Task instructions: Wherever the string "exposures" appears, copy the whole line.

Dataset section:
····················

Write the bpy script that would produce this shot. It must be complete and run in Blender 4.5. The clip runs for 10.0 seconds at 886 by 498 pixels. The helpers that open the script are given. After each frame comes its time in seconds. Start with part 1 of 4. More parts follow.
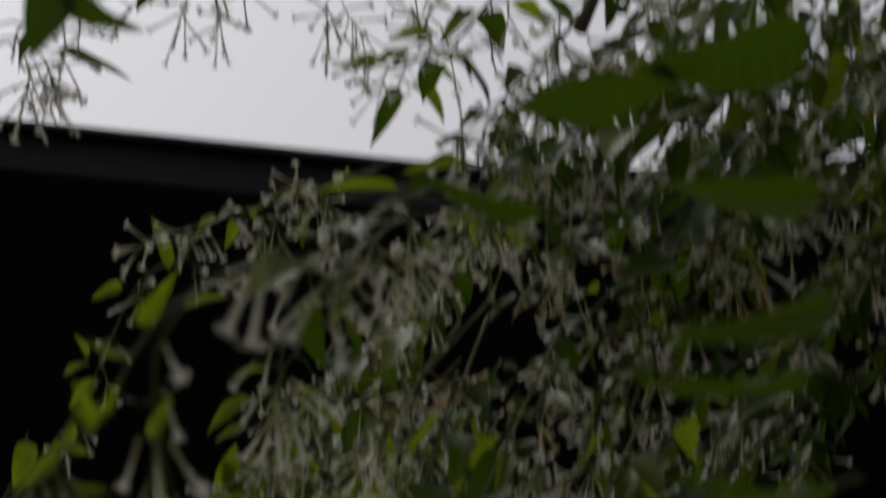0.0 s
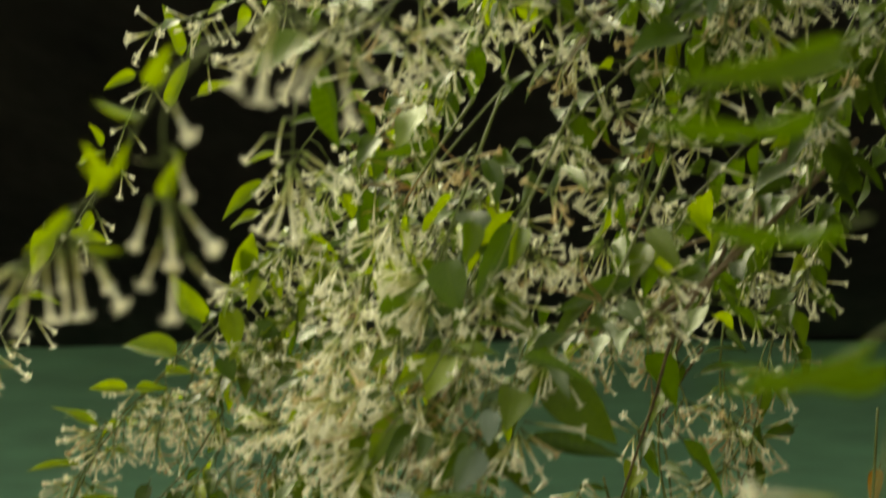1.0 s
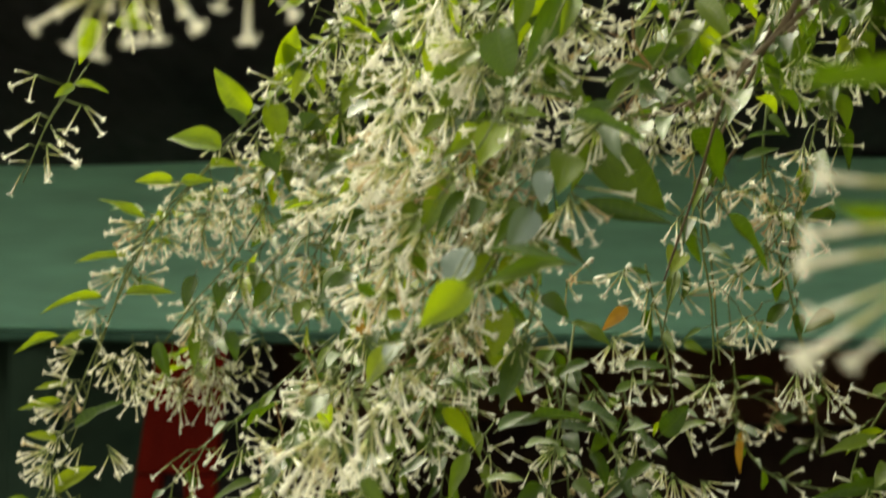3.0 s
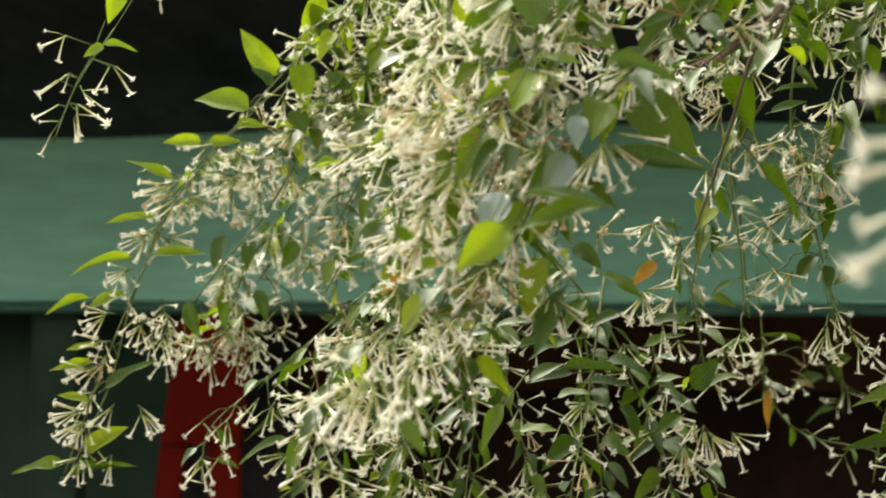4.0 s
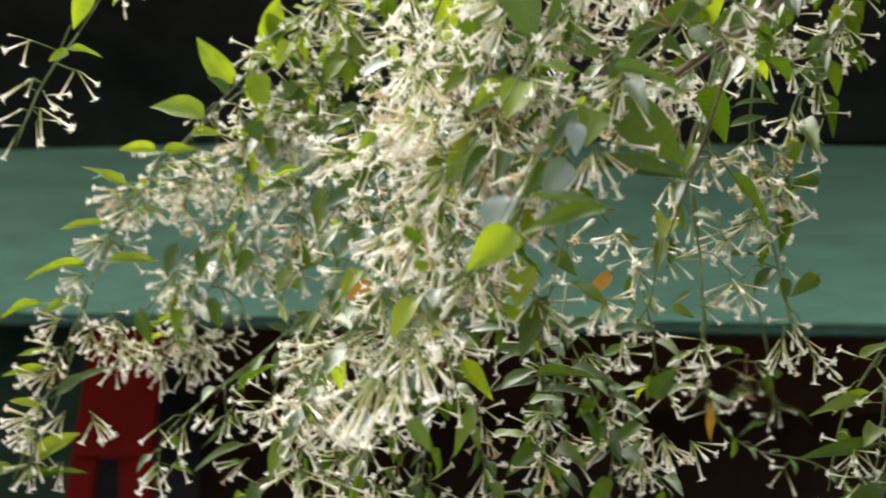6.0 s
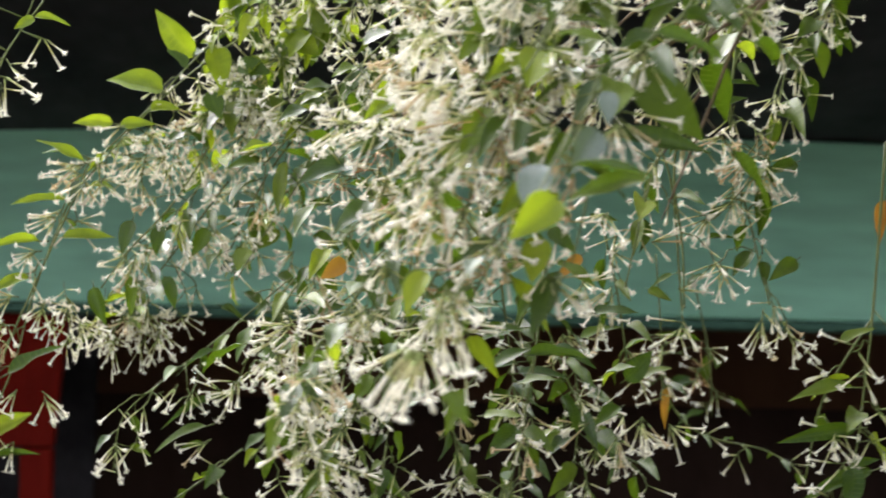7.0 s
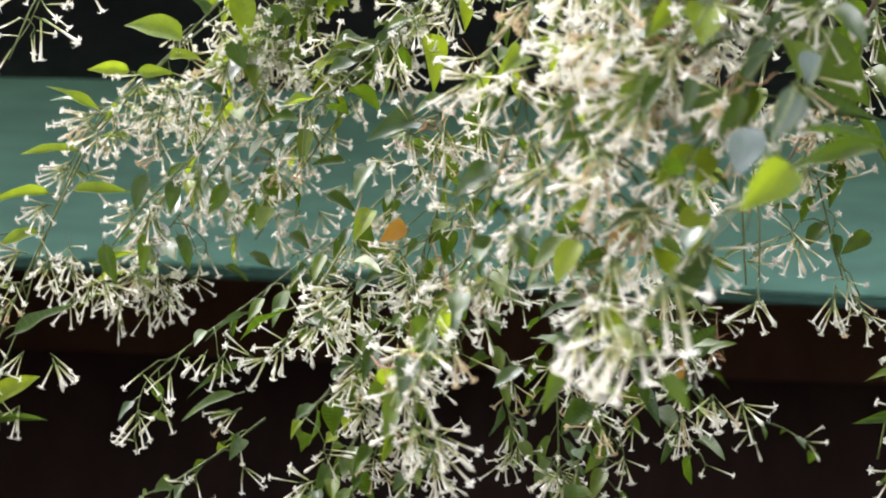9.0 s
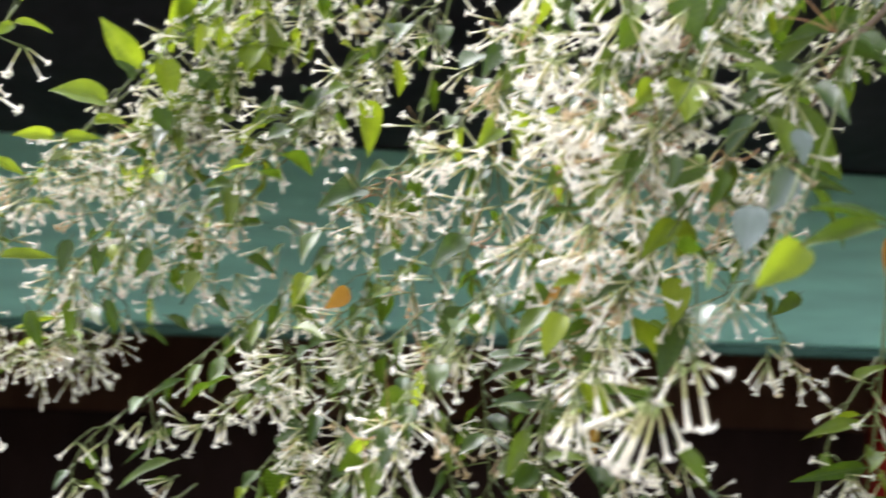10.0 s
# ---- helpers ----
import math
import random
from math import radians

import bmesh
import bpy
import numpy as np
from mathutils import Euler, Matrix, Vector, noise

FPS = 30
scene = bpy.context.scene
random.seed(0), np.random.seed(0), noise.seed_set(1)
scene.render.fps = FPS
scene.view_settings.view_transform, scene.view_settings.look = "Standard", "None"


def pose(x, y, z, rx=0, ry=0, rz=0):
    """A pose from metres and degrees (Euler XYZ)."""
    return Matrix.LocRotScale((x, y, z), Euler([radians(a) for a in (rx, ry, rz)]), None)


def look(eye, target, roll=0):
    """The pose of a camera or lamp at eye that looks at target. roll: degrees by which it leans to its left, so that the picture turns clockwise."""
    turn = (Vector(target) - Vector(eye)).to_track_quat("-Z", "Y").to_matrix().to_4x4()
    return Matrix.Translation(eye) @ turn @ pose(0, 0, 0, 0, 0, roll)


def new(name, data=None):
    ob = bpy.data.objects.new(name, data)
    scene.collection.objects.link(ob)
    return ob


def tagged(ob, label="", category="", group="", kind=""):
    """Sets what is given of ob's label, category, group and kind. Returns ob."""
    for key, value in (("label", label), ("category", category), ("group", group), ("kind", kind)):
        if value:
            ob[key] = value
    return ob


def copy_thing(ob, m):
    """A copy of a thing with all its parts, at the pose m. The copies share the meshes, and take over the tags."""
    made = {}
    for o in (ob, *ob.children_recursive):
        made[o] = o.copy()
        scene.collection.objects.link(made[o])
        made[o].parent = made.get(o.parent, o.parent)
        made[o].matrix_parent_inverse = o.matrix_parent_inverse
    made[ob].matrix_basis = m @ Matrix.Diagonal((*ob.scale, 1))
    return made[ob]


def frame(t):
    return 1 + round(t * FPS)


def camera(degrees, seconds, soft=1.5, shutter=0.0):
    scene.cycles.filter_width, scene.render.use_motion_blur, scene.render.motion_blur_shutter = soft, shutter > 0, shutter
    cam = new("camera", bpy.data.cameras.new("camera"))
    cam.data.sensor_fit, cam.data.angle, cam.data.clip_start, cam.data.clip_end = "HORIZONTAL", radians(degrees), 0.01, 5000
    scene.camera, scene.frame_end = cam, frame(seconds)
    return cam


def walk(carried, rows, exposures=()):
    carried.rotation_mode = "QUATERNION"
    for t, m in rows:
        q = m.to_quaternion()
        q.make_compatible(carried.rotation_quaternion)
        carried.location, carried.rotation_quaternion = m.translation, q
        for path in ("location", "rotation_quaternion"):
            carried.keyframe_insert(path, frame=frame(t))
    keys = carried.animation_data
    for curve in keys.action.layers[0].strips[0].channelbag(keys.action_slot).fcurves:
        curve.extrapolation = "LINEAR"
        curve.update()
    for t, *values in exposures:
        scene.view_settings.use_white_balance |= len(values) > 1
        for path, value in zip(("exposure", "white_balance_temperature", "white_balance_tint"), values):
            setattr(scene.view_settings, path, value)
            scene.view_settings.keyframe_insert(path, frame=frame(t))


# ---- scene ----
cam = camera(24, 10.0, soft=1.8, shutter=1.0)
PATH = [
    (0, (0.0427, 0.0273, 1.5649), (0.0903, 1.9651, 2.0573), 1.46),
    (0.5, (0.0468, 0.0272, 1.5653), (0.0923, 1.9916, 1.9379), 0.59),
    (1, (0.0455, 0.0323, 1.5523), (0.0809, 2.0087, 1.8567), 0.80),
    (1.5, (0.0439, 0.0266, 1.5444), (0.0760, 2.0089, 1.8084), 1.07),
    (2, (0.0411, 0.0254, 1.5336), (0.0651, 2.0130, 1.7540), 1.09),
    (2.5, (0.0364, 0.0228, 1.5244), (0.0553, 2.0154, 1.6960), 0.80),
    (3, (0.0330, 0.0216, 1.5172), (0.0437, 2.0166, 1.6583), 0.77),
    (3.2, (0.0323, 0.0219, 1.5145), (0.0404, 2.0178, 1.6424), 0.78),
    (4.5, (0.0139, 0.0095, 1.4989), (0.0029, 2.0061, 1.6144), 0.07),
    (5, (0.0002, -0.0000, 1.5002), (0.0001, 1.9951, 1.6401), 0.00),
    (5.5, (-0.0102, -0.0021, 1.4980), (0.0228, 1.9928, 1.6363), 0.10),
    (7, (-0.0965, 0.0400, 1.4816), (0.1058, 2.0254, 1.6131), 1.34),
    (7.5, (-0.1483, 0.0653, 1.4793), (0.0738, 2.0481, 1.6190), 0.68),
    (8, (-0.1902, 0.0991, 1.4789), (0.0591, 2.0771, 1.6381), 2.13),
    (8.5, (-0.2015, 0.1288, 1.4770), (0.0926, 2.1042, 1.5840), 2.53),
    (9, (-0.2383, 0.1426, 1.4845), (0.1026, 2.1108, 1.5826), 2.43),
    (9.5, (-0.2875, 0.1532, 1.4936), (0.1146, 2.1078, 1.6274), 1.41),
    (10, (-0.3181, 0.1462, 1.4957), (0.1745, 2.0790, 1.6429), 1.67),
]
walk(cam, [(t, look(eye, target, roll)) for t, eye, target, roll in PATH],
     exposures=[(0, -2.8, 6450, 14), (0.6, -2.55, 8300, -3), (0.8, -1.3, 9300, -12), (1.0, -0.6, 10000, -14), (2.5, -0.12, 8700, -8), (4.5, 0.32, 6980, 6.8), (5.5, 0.34, 6640, 11.2), (7.0, 0.36, 6360, 15), (10, 0.58, 6060, 20)])

# ---------------------------------------------------------------- lens
cam.data.dof.use_dof = True
cam.data.dof.focus_distance = 1.52
cam.data.dof.aperture_fstop = 14.0

# ---------------------------------------------------------------- world and light
world = bpy.data.worlds.new("overcast_sky")
scene.world = world
world.use_nodes = True
wn = world.node_tree
wn.nodes.clear()
sky = wn.nodes.new("ShaderNodeTexSky")
sky.sky_type = "NISHITA"
sky.sun_disc = False
sky.sun_elevation = radians(50)
sky.sun_rotation = radians(-28)
sky.air_density, sky.dust_density = 1.0, 4.0
grey = wn.nodes.new("ShaderNodeHueSaturation")
grey.inputs["Saturation"].default_value = 0.2
grey.inputs["Value"].default_value = 3.6
bg = wn.nodes.new("ShaderNodeBackground")
bg.inputs["Strength"].default_value = 0.15
wo = wn.nodes.new("ShaderNodeOutputWorld")
wn.links.new(sky.outputs[0], grey.inputs["Color"])
wn.links.new(grey.outputs[0], bg.inputs["Color"])
wn.links.new(bg.outputs[0], wo.inputs["Surface"])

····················

Result below:
def walk(carried, rows, exposures=()):
    for t, *values in exposures:
     exposures=[(0, -2.8, 6450, 14), (0.6, -2.55, 8300, -3), (0.8, -1.3, 9300, -12), (1.0, -0.6, 10000, -14), (2.5, -0.12, 8700, -8), (4.5, 0.32, 6980, 6.8), (5.5, 0.34, 6640, 11.2), (7.0, 0.36, 6360, 15), (10, 0.58, 6060, 20)])